CF1709F Multiset of Strings

You are given three integers $ n $ , $ k $ and $ f $ . Consider all binary strings (i. e. all strings consisting of characters $ 0 $ and/or $ 1 $ ) of length from $ 1 $ to $ n $ . For every such string $ s $ , you need to choose an integer $ c_s $ from $ 0 $ to $ k $ . A multiset of binary strings of length exactly $ n $ is considered beautiful if for every binary string $ s $ with length from $ 1 $ to $ n $ , the number of strings in the multiset such that $ s $ is their prefix is not exceeding $ c_s $ . For example, let $ n = 2 $ , $ c_{0} = 3 $ , $ c_{00} = 1 $ , $ c_{01} = 2 $ , $ c_{1} = 1 $ , $ c_{10} = 2 $ , and $ c_{11} = 3 $ . The multiset of strings $ \{11, 01, 00, 01\} $ is beautiful, since: - for the string $ 0 $ , there are $ 3 $ strings in the multiset such that $ 0 $ is their prefix, and $ 3 \le c_0 $ ; - for the string $ 00 $ , there is one string in the multiset such that $ 00 $ is its prefix, and $ 1 \le c_{00} $ ; - for the string $ 01 $ , there are $ 2 $ strings in the multiset such that $ 01 $ is their prefix, and $ 2 \le c_{01} $ ; - for the string $ 1 $ , there is one string in the multiset such that $ 1 $ is its prefix, and $ 1 \le c_1 $ ; - for the string $ 10 $ , there are $ 0 $ strings in the multiset such that $ 10 $ is their prefix, and $ 0 \le c_{10} $ ; - for the string $ 11 $ , there is one string in the multiset such that $ 11 $ is its prefix, and $ 1 \le c_{11} $ . Now, for the problem itself. You have to calculate the number of ways to choose the integer $ c_s $ for every binary string $ s $ of length from $ 1 $ to $ n $ in such a way that the maximum possible size of a beautiful multiset is exactly $ f $ .

The only line of input contains three integers $ n $ , $ k $ and $ f $ ( $ 1 \le n \le 15 $ ; $ 1 \le k, f \le 2 \cdot 10^5 $ ).

Print one integer — the number of ways to choose the integer $ c_s $ for every binary string $ s $ of length from $ 1 $ to $ n $ in such a way that the maximum possible size of a beautiful multiset is exactly $ f $ . Since it can be huge, print it modulo $ 998244353 $ .

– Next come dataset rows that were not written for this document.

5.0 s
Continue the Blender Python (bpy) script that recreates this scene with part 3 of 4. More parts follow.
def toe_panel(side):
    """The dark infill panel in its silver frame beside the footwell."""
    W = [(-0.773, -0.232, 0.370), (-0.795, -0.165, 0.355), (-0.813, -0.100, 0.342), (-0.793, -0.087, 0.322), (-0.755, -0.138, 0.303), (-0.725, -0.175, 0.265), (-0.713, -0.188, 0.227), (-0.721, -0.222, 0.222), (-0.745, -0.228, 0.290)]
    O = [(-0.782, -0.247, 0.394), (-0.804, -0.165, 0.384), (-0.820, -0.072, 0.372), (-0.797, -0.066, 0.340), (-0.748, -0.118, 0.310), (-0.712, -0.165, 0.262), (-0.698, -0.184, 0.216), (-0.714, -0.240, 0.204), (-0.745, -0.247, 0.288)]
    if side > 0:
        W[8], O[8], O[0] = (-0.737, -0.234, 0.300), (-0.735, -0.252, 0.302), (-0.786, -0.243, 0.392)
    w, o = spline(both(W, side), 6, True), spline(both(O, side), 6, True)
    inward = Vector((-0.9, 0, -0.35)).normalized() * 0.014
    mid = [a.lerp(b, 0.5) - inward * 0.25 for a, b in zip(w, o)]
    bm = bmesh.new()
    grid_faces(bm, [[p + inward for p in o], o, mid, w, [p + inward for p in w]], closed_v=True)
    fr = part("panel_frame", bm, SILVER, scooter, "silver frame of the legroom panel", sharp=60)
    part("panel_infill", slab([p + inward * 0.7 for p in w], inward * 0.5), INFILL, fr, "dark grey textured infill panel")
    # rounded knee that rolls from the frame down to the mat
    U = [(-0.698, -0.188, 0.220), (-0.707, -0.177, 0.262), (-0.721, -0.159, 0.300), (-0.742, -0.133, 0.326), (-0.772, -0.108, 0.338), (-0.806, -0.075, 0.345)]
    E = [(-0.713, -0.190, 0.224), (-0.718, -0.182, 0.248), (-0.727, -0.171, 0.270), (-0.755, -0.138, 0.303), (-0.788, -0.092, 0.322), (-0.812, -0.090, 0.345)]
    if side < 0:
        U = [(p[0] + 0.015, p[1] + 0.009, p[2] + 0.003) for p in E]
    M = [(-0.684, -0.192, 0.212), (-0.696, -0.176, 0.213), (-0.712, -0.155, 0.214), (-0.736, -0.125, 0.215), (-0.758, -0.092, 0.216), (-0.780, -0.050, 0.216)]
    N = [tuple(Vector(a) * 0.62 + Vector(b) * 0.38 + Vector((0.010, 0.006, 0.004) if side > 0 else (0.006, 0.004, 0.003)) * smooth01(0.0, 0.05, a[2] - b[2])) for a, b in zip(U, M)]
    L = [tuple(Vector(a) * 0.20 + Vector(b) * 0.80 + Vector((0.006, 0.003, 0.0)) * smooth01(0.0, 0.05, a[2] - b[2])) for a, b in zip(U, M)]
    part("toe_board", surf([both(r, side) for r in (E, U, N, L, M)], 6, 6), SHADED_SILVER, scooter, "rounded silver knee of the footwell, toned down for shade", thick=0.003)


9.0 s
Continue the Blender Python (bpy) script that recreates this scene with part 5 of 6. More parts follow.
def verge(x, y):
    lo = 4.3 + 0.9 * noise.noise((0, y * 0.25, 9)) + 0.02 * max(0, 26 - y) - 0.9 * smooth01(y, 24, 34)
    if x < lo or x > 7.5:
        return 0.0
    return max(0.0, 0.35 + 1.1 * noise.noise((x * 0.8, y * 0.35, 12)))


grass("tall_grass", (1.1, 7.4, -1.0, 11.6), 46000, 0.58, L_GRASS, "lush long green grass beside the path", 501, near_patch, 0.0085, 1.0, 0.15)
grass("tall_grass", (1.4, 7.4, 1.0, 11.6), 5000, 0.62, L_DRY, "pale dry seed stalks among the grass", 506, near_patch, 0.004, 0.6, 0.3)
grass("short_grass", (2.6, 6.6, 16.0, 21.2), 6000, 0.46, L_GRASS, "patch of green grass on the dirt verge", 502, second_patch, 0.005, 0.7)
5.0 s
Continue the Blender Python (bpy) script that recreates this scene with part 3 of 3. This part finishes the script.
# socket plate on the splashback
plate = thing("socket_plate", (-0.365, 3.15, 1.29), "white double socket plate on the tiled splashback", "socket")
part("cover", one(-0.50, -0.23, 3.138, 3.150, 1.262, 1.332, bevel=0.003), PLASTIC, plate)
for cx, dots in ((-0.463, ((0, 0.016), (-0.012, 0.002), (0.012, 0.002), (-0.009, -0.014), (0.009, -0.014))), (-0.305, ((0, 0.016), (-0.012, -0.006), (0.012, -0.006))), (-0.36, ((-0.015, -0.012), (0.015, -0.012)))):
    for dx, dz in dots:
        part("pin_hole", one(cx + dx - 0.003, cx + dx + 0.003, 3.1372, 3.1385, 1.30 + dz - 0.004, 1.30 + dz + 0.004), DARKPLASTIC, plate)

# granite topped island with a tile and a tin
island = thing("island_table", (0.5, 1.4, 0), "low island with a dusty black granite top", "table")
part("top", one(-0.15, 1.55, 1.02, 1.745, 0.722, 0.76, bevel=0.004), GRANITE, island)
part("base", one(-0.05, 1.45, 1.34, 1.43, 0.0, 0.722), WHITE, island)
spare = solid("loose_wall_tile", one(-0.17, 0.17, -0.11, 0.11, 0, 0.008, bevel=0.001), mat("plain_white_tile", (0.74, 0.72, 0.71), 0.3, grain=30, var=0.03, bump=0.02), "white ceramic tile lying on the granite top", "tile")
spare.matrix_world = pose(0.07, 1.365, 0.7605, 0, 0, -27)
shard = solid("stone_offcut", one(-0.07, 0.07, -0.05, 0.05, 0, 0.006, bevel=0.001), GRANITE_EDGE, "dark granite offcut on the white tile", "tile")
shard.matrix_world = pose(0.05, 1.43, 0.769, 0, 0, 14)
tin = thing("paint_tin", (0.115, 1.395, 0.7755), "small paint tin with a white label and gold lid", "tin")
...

In the first example, the three ways to choose the integers $ c_s $ are: - $ c_0 = 0 $ , $ c_1 = 2 $ , then the maximum beautiful multiset is $ \{1, 1\} $ ; - $ c_0 = 1 $ , $ c_1 = 1 $ , then the maximum beautiful multiset is $ \{0, 1\} $ ; - $ c_0 = 2 $ , $ c_1 = 0 $ , then the maximum beautiful multiset is $ \{0, 0\} $ .